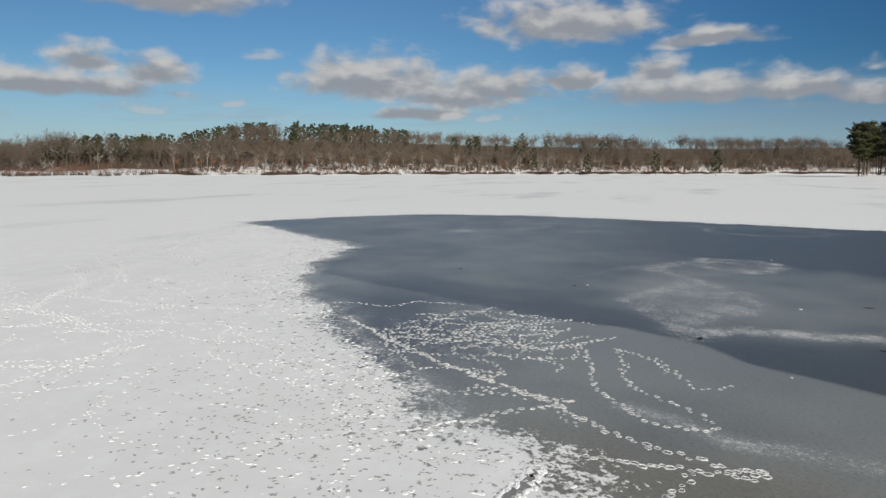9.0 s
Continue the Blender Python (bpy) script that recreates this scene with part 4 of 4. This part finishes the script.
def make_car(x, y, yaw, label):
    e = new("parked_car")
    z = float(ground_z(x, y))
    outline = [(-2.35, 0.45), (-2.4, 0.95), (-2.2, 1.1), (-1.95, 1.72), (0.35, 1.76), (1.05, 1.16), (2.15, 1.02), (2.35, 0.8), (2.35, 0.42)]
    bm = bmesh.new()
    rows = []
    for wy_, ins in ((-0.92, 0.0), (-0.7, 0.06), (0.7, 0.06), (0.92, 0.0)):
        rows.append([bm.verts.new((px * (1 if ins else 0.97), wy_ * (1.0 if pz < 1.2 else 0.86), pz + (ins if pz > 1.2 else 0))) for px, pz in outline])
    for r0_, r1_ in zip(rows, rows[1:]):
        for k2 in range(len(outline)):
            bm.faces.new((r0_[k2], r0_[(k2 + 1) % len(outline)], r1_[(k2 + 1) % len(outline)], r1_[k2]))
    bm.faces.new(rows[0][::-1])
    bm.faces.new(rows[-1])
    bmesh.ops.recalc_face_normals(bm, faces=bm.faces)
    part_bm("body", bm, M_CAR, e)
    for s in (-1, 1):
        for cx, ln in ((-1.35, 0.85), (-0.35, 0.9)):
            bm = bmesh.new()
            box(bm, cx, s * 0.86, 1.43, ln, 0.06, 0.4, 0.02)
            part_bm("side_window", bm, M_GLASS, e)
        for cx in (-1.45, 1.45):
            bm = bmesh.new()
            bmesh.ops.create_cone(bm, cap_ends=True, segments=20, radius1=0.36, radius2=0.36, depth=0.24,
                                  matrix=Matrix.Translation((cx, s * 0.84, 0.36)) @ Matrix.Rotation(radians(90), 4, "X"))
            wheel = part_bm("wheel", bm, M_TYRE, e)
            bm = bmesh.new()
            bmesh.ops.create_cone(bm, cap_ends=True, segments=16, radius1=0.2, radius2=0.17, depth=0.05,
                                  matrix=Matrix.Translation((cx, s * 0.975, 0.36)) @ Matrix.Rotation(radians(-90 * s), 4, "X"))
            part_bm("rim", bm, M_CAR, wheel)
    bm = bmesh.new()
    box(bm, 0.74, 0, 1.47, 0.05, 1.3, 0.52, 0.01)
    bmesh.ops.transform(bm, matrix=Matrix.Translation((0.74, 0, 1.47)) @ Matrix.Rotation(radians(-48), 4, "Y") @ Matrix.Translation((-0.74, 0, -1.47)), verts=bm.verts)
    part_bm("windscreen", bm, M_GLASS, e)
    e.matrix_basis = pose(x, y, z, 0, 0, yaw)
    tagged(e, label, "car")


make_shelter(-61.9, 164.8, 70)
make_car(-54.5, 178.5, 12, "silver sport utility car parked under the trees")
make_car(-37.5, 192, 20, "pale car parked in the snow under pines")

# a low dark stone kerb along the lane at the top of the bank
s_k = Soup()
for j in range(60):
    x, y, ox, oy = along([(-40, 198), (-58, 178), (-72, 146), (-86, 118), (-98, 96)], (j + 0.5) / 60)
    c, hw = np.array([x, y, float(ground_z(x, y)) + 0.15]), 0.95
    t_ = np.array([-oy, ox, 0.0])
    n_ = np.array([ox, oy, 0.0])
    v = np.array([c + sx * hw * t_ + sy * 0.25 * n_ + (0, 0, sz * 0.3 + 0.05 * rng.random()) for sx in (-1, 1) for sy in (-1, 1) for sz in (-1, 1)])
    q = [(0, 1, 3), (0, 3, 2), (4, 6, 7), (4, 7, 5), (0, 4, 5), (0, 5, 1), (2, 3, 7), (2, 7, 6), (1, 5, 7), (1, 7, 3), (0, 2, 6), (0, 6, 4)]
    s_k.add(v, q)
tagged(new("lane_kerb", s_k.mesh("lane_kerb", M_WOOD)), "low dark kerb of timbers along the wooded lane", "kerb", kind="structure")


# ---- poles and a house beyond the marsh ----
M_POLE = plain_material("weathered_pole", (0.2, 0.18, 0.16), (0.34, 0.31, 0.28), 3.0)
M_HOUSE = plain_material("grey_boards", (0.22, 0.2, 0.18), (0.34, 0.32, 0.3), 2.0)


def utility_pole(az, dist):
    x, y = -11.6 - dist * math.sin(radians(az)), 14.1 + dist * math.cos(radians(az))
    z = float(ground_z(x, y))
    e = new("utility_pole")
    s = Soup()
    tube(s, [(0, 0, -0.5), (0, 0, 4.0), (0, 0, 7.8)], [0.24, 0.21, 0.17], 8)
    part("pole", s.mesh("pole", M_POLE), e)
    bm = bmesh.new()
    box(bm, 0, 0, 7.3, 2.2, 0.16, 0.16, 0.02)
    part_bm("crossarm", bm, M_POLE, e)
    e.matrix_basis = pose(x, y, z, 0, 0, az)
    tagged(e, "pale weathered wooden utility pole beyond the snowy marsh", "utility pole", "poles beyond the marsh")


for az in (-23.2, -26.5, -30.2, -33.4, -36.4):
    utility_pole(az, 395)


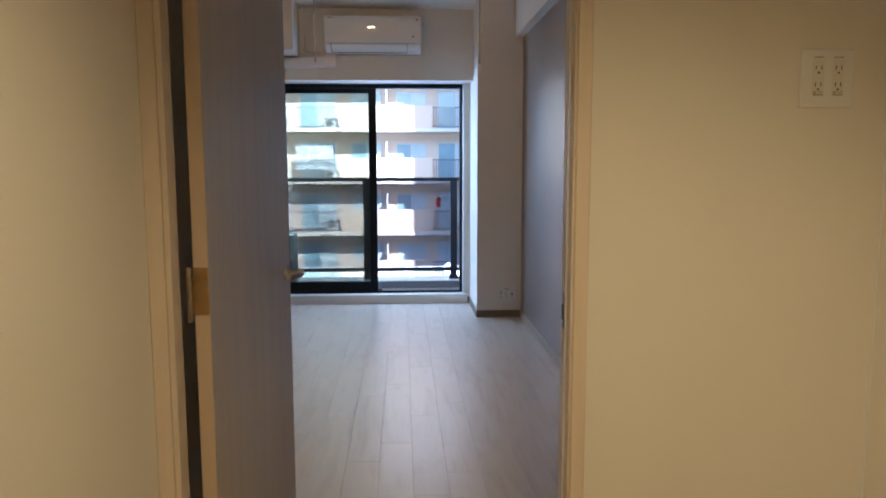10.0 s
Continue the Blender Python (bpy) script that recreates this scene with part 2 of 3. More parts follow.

====

Your task:
Copy out every line of the data that includes "Python".

Exercise output:
Continue the Blender Python (bpy) script that recreates this scene with part 4 of 4. This part finishes the script.
Continue the Blender Python (bpy) script that recreates this scene with part 2 of 3. More parts follow.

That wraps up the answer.